Prevalence of Predicate Crimes
Predicate crimes, particularly drug trafficking, remained major challenges in Senegal in the reporting year. In August 2012, for instance, Senegalese law enforcement officers dismantled a vast network of counterfeit traffickers and arrested two Lebanese-Syrians. Significantly, a Senegalese member of the network was a close associate, a Politically Exposed Personality (PEP) in the country. Searches and seizures by the national police led to the seizure of black banknotes of 500 Euros and 100 USD to be washed. Law enforcement officials also arrested a popular show promoter, a hotel manager, an unknown number of custom officials for their alleged involvement in extortion and cocaine trafficking officers in the beach resort town of Saly. A search by two Senegalese Customs officers led to the discovery of thirty-nine (39) pellets of cocaine in the areas searched. All the persons involved in this case have been arrested and questioned as investigations into the case continue.
It is, equally, worth highlighting the actions of the services of the Central Office for the Repression of Illicit Drug Trafficking (OCRTIS) which, after seizing 3 kg of cocaine from a Guinean singer, dismantled a vast network on international drug trafficking which uses Dakar as a transit point. In the pursuit of its activities, OCRTIS made another seizure of not less than 2 kg of cannabis after a body search on a suspect while he was living in a rented room which served as his depot. This search led police officers to discover a plastic sachet on his person containing the “grass”.

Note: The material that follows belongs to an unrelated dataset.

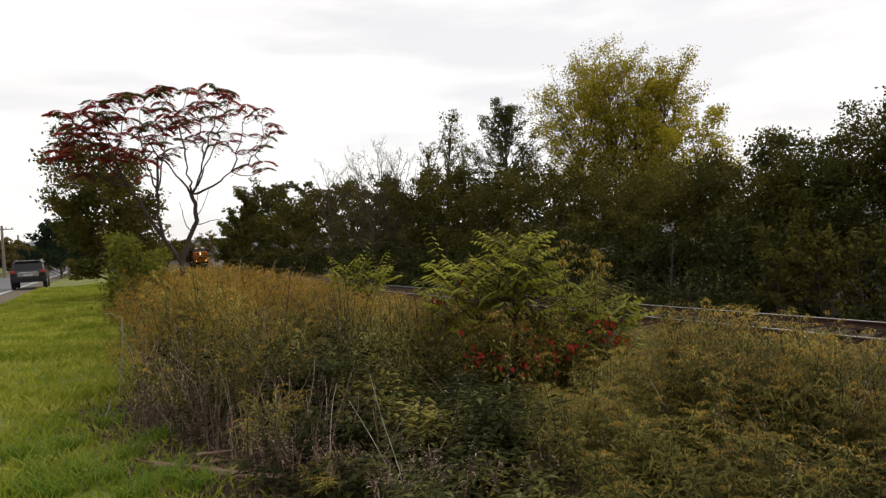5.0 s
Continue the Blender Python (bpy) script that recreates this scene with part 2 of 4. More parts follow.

From January to June 2012, the FIU received 58 suspicious transactions reports (STRs), forwarded 4 reports to the Ministry of Justice and filed 13 cases. Predicate crimes at the origin of these STRs involved fraudulent offenses, forgery, corruption, drug trafficking and advance fee fraud (419). During the same period, the following legal decisions were recorded at the Ministry of Justice: Liberation (2); Dismissal (1); Conviction (1).
During the period under review, Senegal took important legislative and regulatory measures to render its AML/CFT regime more efficient, particularly on the fight against illicit enrichment. Thus, to enforce the law on illicit enrichment, the President issued Decree No. 2012-502 of May 10, 2012, designating members of the Headquarters, the Trial Court and the Committee in charge of Investigations, of the Court of Repression of Illicit Enrichment.

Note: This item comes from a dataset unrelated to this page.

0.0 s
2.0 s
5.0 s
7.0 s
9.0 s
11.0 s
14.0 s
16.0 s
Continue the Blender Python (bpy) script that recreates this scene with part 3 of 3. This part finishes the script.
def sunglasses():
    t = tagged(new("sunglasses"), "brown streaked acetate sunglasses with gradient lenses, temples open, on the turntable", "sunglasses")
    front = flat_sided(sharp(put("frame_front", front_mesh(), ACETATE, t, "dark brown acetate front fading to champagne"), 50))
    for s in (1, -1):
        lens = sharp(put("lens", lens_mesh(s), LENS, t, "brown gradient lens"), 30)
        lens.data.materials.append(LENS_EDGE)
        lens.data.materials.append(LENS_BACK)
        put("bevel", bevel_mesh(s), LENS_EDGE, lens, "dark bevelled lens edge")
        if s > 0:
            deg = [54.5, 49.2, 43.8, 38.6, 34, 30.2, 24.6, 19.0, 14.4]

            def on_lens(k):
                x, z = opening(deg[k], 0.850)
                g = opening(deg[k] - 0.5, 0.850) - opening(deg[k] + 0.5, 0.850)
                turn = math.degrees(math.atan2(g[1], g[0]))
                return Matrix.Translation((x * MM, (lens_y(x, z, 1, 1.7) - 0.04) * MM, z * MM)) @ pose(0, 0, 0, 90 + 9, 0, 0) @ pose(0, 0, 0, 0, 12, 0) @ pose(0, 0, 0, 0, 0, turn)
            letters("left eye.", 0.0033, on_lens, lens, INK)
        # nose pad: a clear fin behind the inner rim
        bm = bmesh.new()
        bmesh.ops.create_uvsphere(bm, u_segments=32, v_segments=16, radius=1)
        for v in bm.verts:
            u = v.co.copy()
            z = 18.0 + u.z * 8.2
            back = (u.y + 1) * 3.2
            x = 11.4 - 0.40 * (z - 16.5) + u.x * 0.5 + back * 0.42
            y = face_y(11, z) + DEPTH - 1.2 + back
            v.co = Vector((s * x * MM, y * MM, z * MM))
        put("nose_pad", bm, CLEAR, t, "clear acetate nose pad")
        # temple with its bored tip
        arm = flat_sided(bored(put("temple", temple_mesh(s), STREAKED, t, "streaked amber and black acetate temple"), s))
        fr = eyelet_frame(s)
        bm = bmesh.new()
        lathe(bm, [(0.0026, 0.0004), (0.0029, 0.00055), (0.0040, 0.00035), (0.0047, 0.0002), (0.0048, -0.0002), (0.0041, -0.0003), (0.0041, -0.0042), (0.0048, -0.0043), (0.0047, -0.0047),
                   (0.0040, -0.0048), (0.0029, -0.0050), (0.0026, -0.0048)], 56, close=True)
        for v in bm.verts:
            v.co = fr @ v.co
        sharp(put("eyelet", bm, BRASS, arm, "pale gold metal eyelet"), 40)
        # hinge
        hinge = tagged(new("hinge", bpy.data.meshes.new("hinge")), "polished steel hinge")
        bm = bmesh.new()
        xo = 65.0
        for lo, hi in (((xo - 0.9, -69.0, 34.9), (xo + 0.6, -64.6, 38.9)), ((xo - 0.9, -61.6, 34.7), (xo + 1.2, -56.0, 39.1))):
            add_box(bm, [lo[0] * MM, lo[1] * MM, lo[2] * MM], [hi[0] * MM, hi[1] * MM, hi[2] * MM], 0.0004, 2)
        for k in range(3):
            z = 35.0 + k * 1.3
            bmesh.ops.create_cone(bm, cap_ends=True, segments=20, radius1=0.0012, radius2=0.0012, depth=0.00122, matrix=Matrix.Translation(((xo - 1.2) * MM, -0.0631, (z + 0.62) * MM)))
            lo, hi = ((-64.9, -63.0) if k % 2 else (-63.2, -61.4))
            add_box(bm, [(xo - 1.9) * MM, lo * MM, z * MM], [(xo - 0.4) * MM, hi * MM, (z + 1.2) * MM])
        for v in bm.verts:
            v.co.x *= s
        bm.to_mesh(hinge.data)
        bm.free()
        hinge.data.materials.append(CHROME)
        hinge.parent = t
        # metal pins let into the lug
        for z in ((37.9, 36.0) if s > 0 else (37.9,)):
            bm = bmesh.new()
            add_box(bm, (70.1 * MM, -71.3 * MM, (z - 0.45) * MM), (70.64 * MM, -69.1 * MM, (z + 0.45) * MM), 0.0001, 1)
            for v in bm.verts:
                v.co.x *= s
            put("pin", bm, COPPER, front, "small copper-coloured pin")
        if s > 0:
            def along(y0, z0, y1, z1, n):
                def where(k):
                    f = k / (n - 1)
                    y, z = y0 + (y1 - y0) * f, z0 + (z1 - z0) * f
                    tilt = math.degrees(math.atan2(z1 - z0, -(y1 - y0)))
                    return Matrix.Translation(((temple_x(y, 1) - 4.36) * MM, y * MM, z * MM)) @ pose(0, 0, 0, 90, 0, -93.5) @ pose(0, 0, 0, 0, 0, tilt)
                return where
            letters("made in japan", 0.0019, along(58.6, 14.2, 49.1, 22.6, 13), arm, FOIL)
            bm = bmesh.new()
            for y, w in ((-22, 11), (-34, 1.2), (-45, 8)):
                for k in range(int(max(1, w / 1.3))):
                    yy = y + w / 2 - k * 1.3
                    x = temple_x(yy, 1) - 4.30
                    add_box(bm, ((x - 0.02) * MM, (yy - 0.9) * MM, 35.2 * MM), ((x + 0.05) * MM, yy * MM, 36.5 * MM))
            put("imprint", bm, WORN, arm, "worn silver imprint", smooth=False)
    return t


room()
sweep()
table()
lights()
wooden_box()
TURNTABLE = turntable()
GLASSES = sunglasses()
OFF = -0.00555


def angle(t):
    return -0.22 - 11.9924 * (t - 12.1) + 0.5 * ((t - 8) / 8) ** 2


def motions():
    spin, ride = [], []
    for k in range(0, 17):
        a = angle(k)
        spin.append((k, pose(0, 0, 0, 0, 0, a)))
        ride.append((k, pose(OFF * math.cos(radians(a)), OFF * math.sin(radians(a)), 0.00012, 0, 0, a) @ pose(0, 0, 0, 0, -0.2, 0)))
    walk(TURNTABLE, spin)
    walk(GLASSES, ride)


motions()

In addition, the government submitted bill No. 13/2012, for the creation of the National Commission for the Fight against Fraud and Corruption (OFNAC), which was adopted by the National Assembly during its December 19, 2012 session.

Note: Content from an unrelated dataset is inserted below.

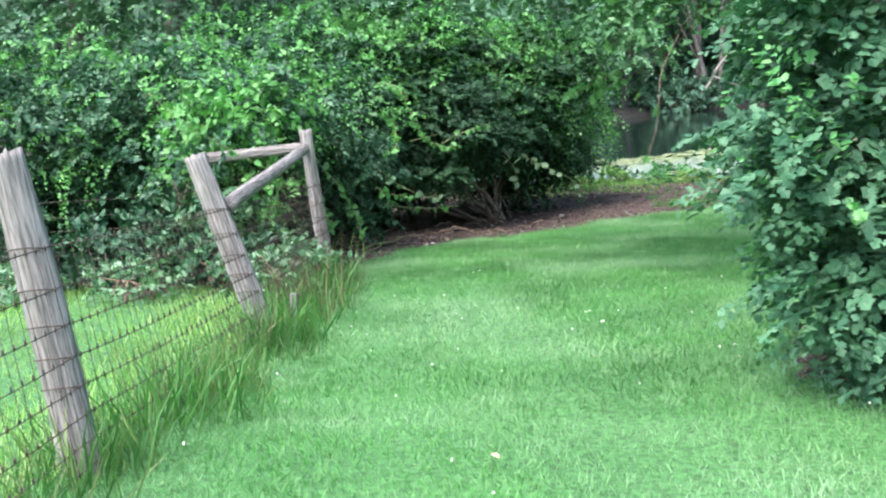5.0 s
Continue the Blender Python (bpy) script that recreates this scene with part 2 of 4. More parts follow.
OVATE = (np.array([(0, 0, 0), (0.28, 0.36, 0.07), (0.68, 0.3, 0.05), (1, 0, -0.1), (0.68, -0.3, 0.05), (0.28, -0.36, 0.07)]), np.array([(0, 1, 2, 3), (0, 3, 4, 5)]))
LANCE = (np.array([(0, 0, 0), (0.4, 0.2, 0.05), (1, 0, -0.08), (0.4, -0.2, 0.05)]), np.array([(0, 1, 2), (0, 2, 3)]))
LOBED = (np.array([(0, 0, 0), (0.05, 0.42, 0.05), (0.42, 0.3, 0.03), (0.62, 0.55, 0.02), (0.66, 0.2, 0), (1, 0, -0.12), (0.66, -0.2, 0), (0.62, -0.55, 0.02), (0.42, -0.3, 0.03), (0.05, -0.42, 0.05)]),
         np.array([(0, 1, 2, 4), (2, 3, 4, 4), (0, 4, 5, 6), (0, 6, 8, 9), (6, 7, 8, 8)]))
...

The OFNAC was created from the defunct National Commission on the Fight against Non-Transparency, Corruption and Extortion (CNLCC). The OFNAC is made up of 12 members nominated by decree for a mandate of 3 years, renewable only once. The new law empowers, once more, the Anti-corruption Agency to confiscate assets (Article 12) and to forward a report to the prosecutor on corruption charges and connected offenses (Article 14), amongst others.
Under the conduct and coordination of the FIU, Senegal continued with the expansion of its AML/CFT national strategy document which, due to some delay, was not finalized at the end of September 2012 as originally planned. Nevertheless, the process is in its final phase and has benefited from the contribution of the civil society.
The FIU continued its training activities for magistrates and criminal investigators on topics linked to “financial investigations methods and the organisation of investigation files”, “accounts review and detection of fraudulent movements”, etc. In addition, the FIU organized training workshops for legal auditors, chartered and auditor accountants, bank compliance officers and representatives of decentralized financial systems in support of the Professional Association of Decentralized Financial Systems (AP-SFD).
The FIU also continued training its staff on “use of the Analyst’s Notebook tool” as well as on “financial investigations on complex data”, the State’s financial operations and on “investigations of fraud at work, misuse of public property etc”. These trainings will certainly contribute towards improving the quality of analyses carried out so that quality reports could be forwarded to the Courts.
On 24 May 2012, the Director General paid a courtesy call on His Excellency, Macky Sall to congratulate him on his well deserved popular election and to draw his attention to the insufficient prosecution of money laundering cases despite the good number of cases referred to the government investigator/prosecutor by the FIU. Even where such crimes have been prosecuted, the outcomes were seriously challenged by lawyers and the international community. In his response, the President informed the DG that his government was based on transparency and accountability and that he had directed the establishment of an Asset recovery Commission, and assured that justice will be done in all cases.
Senegal requires technical assistance in the areas of Training of magistrates and judiciary police officers, technical support for the management of transportation of cash and BNIs across its borders, reports of control and establishment of a national database on financial and economic crimes, including ML/TF. The country is also in need of support for it to implement its National AML/CFT strategy which is being finalized.
In the light of legislative and regulatory acts undertaken by the new Senegalese authorities, it is clear that Senegal has shown a firm desire and determination to fight corruption, check embezzlement of public funds and above all eradicate mismanagement. The country needs to be supported in this drive by its technical and financial partners so that these actions will be crowned with success. When some people read our previous reports, they asked questions as to whether the proliferation of real estate in Senegal does not imply money laundering. It should be noted that money laundering is defined in the source, origin, ownership, movement, purpose of wealth, and not by speculation on the size and how the wealth is handled.